REview: Ryedale Festival, Orsino Ensemble and Katya Apekisheva, Castle Howard, July 24

IN last night’s Ryedale Festival world premiere at Castle Howard, the piece wasn’t new — Rachmaninoff’s Second Suite for two pianos — but the arrangement for piano and wind quintet, commissioned from Iain Farrington, was.

Farrington hasn’t simply borrowed one of Rachmaninoff’s piano parts and arranged the other. By sophisticated reorganisation, he has constructed a convincing work that succeeds on its own terms. Like the original, performing it is not for the faint hearted; Katya Apekisheva and the Orsino Ensemble, comprising some of Britain’s leading wind players, possess the necessary technical prowess.
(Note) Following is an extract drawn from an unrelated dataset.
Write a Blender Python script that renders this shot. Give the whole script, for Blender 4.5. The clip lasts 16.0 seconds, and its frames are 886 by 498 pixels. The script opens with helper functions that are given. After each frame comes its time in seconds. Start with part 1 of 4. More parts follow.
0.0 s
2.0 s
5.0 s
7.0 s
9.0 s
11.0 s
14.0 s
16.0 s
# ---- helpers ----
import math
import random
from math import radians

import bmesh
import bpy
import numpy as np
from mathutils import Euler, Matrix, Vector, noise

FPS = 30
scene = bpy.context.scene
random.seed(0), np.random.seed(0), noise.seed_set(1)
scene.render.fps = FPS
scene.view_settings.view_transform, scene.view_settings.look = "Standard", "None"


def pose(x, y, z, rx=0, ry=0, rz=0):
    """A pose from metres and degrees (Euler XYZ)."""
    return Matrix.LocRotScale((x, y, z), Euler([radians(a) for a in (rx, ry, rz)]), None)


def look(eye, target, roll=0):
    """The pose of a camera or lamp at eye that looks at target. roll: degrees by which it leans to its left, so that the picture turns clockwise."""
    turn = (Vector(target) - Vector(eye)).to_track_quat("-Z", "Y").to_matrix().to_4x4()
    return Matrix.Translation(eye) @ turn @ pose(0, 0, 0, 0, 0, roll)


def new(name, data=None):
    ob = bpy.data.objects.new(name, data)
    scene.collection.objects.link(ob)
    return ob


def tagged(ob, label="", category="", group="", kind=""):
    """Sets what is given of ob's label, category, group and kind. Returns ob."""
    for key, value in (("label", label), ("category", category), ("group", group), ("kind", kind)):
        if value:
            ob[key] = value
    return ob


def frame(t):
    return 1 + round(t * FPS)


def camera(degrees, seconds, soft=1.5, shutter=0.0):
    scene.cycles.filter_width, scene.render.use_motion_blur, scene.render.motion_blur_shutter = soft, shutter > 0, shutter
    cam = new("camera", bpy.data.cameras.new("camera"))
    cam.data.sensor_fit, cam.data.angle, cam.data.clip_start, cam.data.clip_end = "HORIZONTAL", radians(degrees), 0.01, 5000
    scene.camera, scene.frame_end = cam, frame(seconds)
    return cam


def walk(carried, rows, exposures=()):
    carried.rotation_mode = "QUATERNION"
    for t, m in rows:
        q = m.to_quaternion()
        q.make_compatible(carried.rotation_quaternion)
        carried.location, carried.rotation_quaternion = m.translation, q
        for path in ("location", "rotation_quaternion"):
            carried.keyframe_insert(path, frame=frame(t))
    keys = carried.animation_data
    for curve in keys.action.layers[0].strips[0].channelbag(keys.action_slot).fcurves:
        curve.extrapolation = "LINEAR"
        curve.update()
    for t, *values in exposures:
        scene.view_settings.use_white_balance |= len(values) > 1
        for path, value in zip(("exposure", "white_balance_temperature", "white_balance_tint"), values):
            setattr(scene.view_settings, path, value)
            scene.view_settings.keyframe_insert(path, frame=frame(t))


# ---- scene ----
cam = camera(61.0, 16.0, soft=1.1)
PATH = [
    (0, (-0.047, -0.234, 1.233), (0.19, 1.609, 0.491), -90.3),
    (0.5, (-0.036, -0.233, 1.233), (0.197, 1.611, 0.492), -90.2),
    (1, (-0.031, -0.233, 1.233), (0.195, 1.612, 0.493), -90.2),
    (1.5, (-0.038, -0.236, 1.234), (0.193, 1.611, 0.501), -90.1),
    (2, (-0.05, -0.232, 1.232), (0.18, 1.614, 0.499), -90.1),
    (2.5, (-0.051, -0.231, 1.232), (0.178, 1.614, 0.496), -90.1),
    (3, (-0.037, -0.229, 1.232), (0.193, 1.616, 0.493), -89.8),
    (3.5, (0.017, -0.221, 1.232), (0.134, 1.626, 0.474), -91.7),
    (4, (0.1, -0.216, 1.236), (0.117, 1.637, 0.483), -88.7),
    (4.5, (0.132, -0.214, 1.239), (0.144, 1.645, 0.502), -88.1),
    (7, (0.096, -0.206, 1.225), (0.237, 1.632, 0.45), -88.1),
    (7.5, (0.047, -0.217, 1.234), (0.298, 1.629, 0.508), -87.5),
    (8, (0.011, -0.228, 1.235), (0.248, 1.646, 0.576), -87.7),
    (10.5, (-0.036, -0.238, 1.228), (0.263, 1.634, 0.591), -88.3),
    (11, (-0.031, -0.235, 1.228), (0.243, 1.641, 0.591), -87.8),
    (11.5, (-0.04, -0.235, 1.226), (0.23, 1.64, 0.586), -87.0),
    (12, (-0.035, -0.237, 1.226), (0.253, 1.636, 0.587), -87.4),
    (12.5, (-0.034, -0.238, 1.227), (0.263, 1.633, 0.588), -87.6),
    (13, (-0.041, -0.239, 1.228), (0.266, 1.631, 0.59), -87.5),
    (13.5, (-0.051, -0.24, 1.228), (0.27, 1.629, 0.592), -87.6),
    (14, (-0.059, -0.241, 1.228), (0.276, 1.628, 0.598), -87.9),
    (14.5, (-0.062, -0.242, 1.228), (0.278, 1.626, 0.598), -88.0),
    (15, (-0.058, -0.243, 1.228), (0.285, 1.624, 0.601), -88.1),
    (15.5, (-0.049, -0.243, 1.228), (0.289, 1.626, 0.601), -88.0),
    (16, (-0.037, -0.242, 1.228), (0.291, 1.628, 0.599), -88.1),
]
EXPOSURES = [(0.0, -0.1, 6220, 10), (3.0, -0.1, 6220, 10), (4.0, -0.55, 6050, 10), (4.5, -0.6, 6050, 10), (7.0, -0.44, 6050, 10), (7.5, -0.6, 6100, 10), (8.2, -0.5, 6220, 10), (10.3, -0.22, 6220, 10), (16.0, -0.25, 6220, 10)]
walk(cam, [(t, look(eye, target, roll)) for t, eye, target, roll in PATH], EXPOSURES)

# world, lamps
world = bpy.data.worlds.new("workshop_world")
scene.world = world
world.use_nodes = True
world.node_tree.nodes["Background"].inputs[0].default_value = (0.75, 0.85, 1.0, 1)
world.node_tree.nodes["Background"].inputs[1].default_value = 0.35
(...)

After conveying desolation, defiance, then acceptance and consolation in the Romance, these performers made the Tarantella finale into the terrifying dance of death it should be. Here, incandescent playing raised the temperature of an already-sultry evening. The faster movements were played so thrillingly swiftly that the chap turning Katya Apekisheva’s pages didn’t have time to sit down!
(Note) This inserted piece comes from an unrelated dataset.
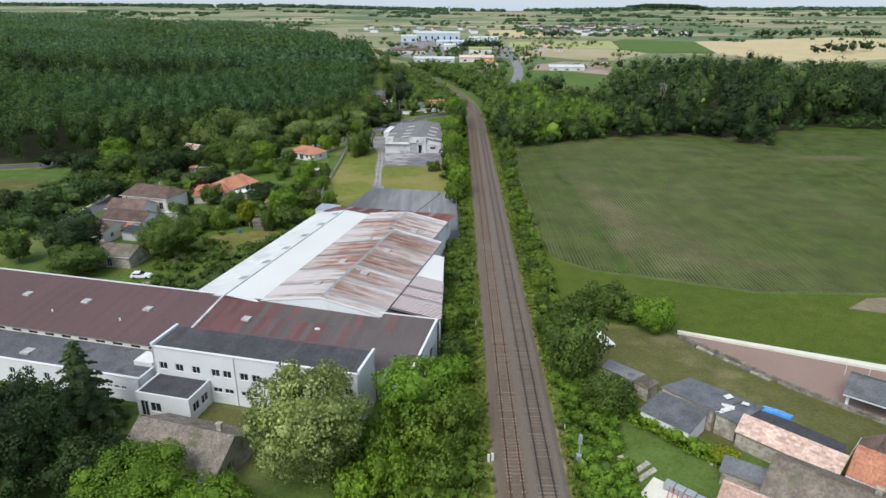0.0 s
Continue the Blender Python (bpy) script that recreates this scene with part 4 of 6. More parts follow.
# gardens behind the factory
house("bungalow", -60.4, 223.8, -27, 11.6, 7.2, 2.6, 1.7, "tile", "white_wall", "white bungalow with a low orange tile hip roof", [(0, 1.0, 1.8, 0.9, 2.0), (0, 2.6, 3.8, 0.2, 2.1), (0, 4.8, 6.4, 0.2, 2.1), (0, 7.6, 8.6, 0.9, 2.0), (0, 9.6, 10.5, 0.9, 2.0), (1, 3.0, 4.0, 1.0, 2.0)], [(2.0, 0.6)], hip=3.4)
house("tiled_house", -72.3, 178.4, 62, 11.0, 8.5, 2.7, 2.0, "tile", "cream_wall", "low house with an orange clay tile roof", [(0, 2.0, 3.0, 0.9, 2.0), (0, 6.0, 7.2, 0.9, 2.0), (1, 2.5, 3.6, 0.9, 2.1)], [(1.5, 1.6)], hip=2.5)
house("tiled_house", -76.2, 170.6, 20, 9.5, 7.5, 2.6, 1.7, "tile", "cream_wall", "tiled side wing with orange roof beside the house", [(0, 2.0, 3.0, 0.9, 2.0), (0, 5.0, 6.2, 0.9, 2.0)], [(2.6, 0.8)], hip=2.0)
shed_quad("veranda", [(-69.5, 170.6, 2.5), (-67.0, 172.8, 2.5), (-65.8, 170.3, 2.2), (-67.8, 168.2, 2.2)], "cream_wall", "white_sheet", "small white veranda roof beside the tiled house")
house("village_house", -88.5, 162.5, -14, 14, 8.5, 4.2, 2.0, "tile_brown", "cream_wall", "cream two-storey house with a brown tile roof", [(0, 7.2, 8.2, 1.2, 2.9), (0, 9.2, 10.2, 1.2, 2.9), (0, 11.4, 12.6, 1.0, 2.9), (1, 2, 3, 1.2, 2.6)], [(1, 1.5)], hip=2.2)
house("village_house", -91.0, 154.3, -10, 10, 6.5, 3.0, 1.6, "tile_brown", "white_wall", "white house with a grey-brown tile roof", [(1, 2.0, 3.2, 0.9, 2.2), (0, 7.5, 8.5, 0.9, 2.2)], [(-2, 0.8)])
house("village_house", -87.0, 145.5, -12, 11.5, 6.2, 3.0, 1.5, "tile_brown", "white_wall", "white gabled house with a brown tile roof", [(1, 1.6, 2.6, 0.9, 2.1), (1, 3.8, 4.8, 0.9, 2.1)])
house("village_house", -90.5, 138.3, -14, 8, 7.6, 2.8, 1.4, "tile_brown", "cream_wall", "low house with a weathered brown roof", [(1, 2, 3, 0.9, 2.0)])
house("old_barn", -77.8, 123.0, -10, 8, 6.6, 2.8, 1.3, "tile_mossy", "stone_wall", "old stone barn with a patched grey-brown roof", [(0, 2.5, 3.6, 0.2, 2.0)])
shed_quad("greenhouse", [(-84.6, 139.5, 2.6), (-80.2, 138.4, 2.6), (-80.8, 135.2, 2.0), (-85.2, 136.4, 2.0)], "trim", "plain_grey", "lean-to greenhouse with grey glazing")
panel_sheet = [Vector(v) for v in ((-84.6, 139.5, 2.66), (-80.2, 138.4, 2.66), (-80.8, 135.2, 2.06), (-85.2, 136.4, 2.06))]
solar = thing("solar_array", Matrix.Translation(panel_sheet[3]), "dark blue solar panels lying on a lean-to roof", "solar panels")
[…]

Other works in the all-Russian programme were similarly engaging. Glinka’s early Trio for piano, clarinet and bassoon filled a convivial quarter of an hour despite its title Pathétique: its scherzo positively glittered. Rimsky-Korsakov’s Quintet for piano and wind, whose finale’s whimsy can be too much of a good thing, was delightfully entertaining.

These musicians clearly relish each other’s company. They pick up on so many innate little musical cues, and collaborate so naturally and instinctively, that the audience feels drawn as conspirators into the creative musical process: what a privilege!